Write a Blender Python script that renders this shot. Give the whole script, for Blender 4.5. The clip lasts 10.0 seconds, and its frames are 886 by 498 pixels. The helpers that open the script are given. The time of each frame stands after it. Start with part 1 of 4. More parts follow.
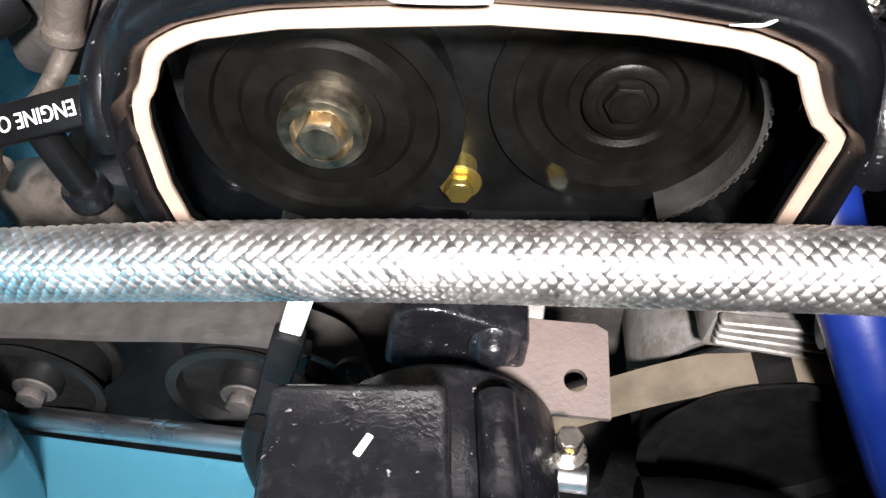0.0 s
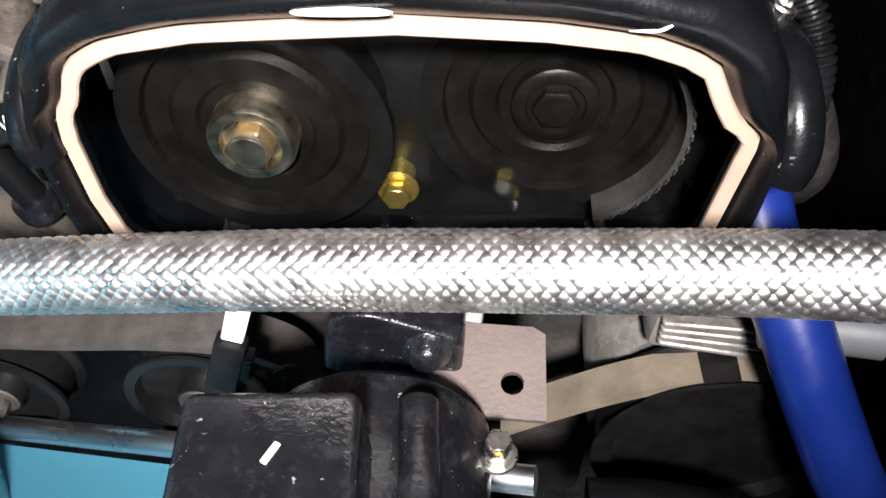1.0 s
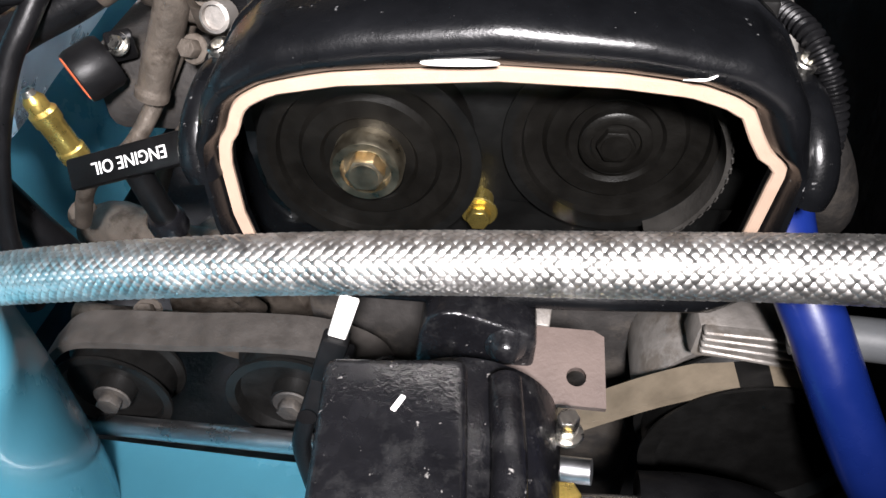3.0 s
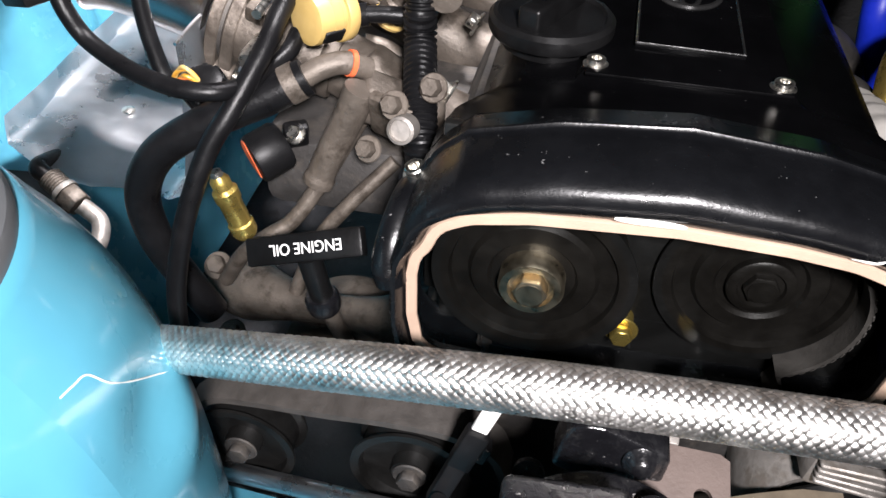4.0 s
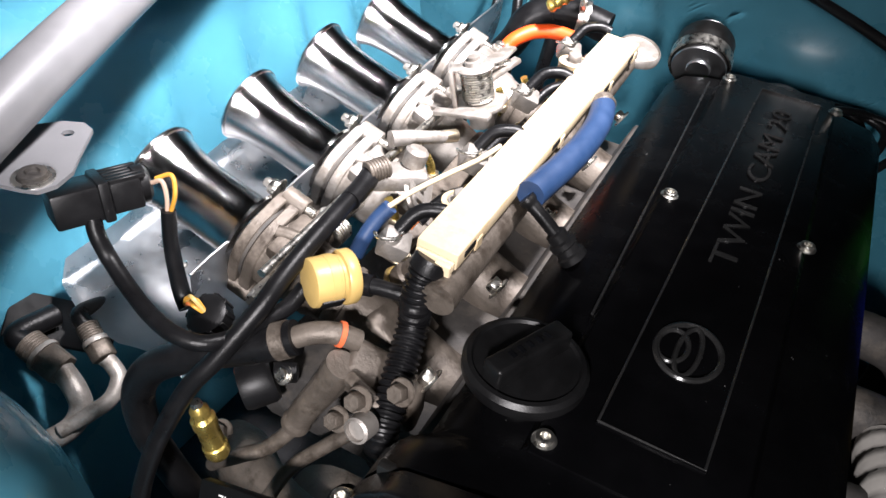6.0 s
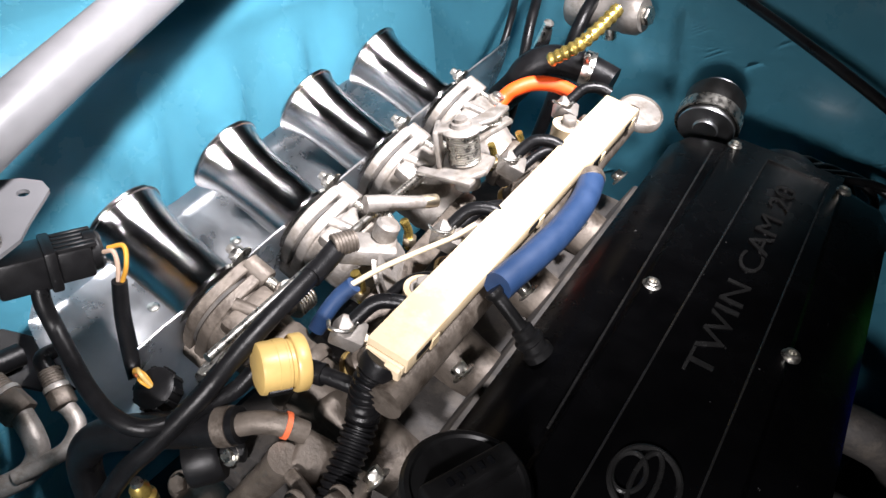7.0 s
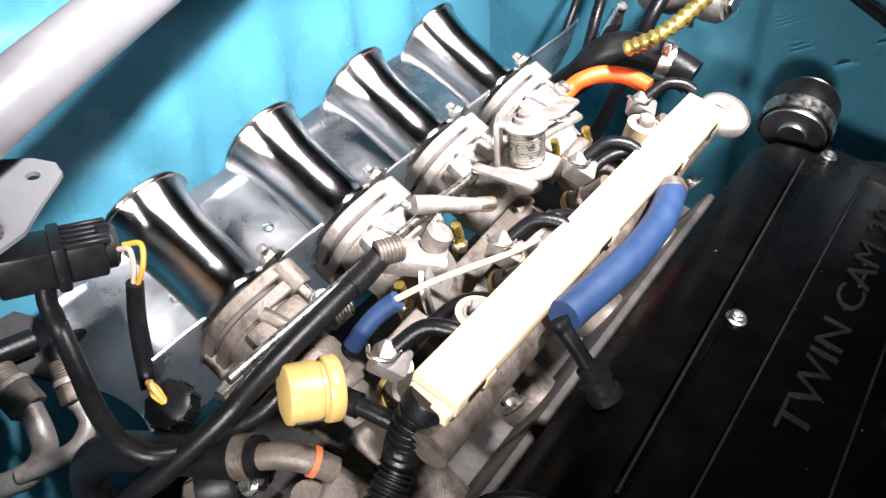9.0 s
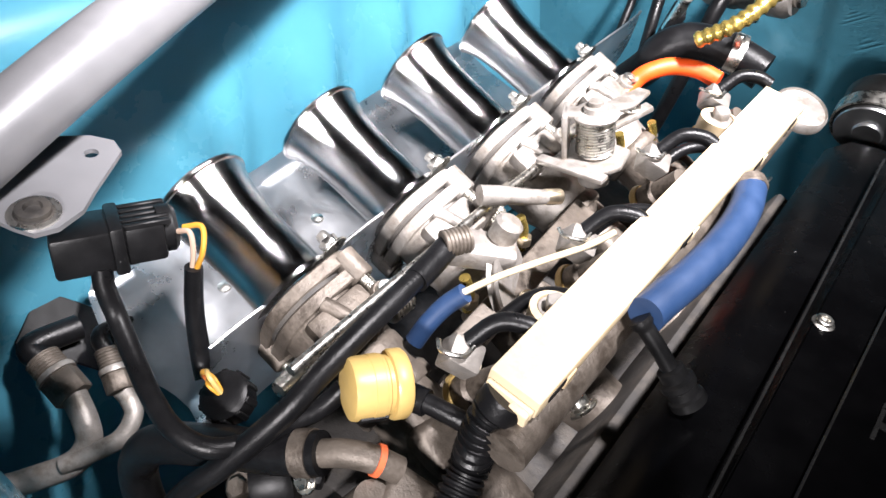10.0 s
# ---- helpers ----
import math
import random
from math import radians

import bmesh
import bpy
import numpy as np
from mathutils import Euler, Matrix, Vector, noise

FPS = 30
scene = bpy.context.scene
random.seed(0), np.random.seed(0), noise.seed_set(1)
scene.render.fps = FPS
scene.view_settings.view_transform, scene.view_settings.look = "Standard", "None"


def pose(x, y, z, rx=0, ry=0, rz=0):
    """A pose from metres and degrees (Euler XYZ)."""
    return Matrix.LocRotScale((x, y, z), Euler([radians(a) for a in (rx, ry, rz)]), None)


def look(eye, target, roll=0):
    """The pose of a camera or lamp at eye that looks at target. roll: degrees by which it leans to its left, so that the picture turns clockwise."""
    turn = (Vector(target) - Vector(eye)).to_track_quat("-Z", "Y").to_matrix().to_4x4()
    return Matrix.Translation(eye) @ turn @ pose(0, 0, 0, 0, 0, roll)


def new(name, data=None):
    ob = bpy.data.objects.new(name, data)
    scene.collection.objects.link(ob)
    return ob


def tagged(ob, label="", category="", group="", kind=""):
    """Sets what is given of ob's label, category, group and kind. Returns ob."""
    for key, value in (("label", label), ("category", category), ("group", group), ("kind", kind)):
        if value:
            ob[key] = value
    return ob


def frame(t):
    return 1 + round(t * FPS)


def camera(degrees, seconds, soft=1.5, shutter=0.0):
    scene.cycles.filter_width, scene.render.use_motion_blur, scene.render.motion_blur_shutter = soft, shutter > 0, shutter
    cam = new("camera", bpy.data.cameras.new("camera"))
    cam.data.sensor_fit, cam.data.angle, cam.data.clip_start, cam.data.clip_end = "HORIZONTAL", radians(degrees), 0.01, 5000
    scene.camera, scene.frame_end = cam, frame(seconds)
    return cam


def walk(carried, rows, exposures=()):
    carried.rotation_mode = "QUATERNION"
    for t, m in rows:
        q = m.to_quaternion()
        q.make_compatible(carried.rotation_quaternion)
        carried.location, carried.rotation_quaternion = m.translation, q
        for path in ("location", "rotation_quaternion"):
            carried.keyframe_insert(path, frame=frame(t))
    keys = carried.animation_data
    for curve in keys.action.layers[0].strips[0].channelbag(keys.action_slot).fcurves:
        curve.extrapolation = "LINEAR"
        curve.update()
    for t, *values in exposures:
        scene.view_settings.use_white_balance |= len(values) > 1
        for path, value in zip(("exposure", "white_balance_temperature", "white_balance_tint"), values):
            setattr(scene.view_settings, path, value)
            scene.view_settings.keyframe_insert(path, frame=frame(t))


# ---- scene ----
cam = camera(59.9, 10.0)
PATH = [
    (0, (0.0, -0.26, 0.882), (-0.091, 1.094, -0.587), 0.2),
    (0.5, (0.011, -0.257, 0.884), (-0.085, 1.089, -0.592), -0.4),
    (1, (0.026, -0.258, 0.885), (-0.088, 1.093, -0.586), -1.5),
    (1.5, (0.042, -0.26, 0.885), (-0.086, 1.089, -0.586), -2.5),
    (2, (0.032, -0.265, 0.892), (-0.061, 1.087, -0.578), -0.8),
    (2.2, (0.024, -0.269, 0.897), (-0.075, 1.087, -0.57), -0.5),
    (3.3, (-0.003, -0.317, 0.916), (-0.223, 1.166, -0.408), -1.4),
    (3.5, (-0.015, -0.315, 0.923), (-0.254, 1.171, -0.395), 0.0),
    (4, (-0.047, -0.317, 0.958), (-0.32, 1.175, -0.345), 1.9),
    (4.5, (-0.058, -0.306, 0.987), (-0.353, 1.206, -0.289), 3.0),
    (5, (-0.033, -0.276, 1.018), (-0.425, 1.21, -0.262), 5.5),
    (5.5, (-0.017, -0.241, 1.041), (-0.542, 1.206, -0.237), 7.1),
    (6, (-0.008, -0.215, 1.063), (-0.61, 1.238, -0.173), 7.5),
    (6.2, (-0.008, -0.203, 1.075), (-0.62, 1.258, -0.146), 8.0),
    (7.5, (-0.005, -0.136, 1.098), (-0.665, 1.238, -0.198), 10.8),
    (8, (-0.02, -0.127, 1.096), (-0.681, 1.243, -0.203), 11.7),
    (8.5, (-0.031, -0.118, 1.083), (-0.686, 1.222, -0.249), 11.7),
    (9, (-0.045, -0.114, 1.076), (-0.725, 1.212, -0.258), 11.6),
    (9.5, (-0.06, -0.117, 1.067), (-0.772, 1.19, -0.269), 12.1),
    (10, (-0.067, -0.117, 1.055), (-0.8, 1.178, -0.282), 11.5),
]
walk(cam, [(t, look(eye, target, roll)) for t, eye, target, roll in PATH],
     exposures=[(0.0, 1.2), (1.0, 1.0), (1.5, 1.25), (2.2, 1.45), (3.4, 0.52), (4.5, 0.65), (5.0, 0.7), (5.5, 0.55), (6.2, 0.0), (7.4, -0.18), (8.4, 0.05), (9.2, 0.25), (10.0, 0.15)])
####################
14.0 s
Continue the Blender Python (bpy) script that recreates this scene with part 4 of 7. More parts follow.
####################
• [What to work on] Each line from the line with "# ---- helpers" to the line with "ob = bpy.data.objects.new(name, data)" is to be echoed exactly; both boundary lines are included, and nothing else is to be output.

• [Finished answer]
# ---- helpers ----
import math
import random
from math import radians

import bmesh
import bpy
import numpy as np
from mathutils import Euler, Matrix, Vector, noise

FPS = 30
scene = bpy.context.scene
random.seed(0), np.random.seed(0), noise.seed_set(1)
scene.render.fps = FPS
scene.view_settings.view_transform, scene.view_settings.look = "Standard", "None"


def pose(x, y, z, rx=0, ry=0, rz=0):
    """A pose from metres and degrees (Euler XYZ)."""
    return Matrix.LocRotScale((x, y, z), Euler([radians(a) for a in (rx, ry, rz)]), None)


def look(eye, target, roll=0):
    """The pose of a camera or lamp at eye that looks at target. roll: degrees by which it leans to its left, so that the picture turns clockwise."""
    turn = (Vector(target) - Vector(eye)).to_track_quat("-Z", "Y").to_matrix().to_4x4()
    return Matrix.Translation(eye) @ turn @ pose(0, 0, 0, 0, 0, roll)


def new(name, data=None):
    ob = bpy.data.objects.new(name, data)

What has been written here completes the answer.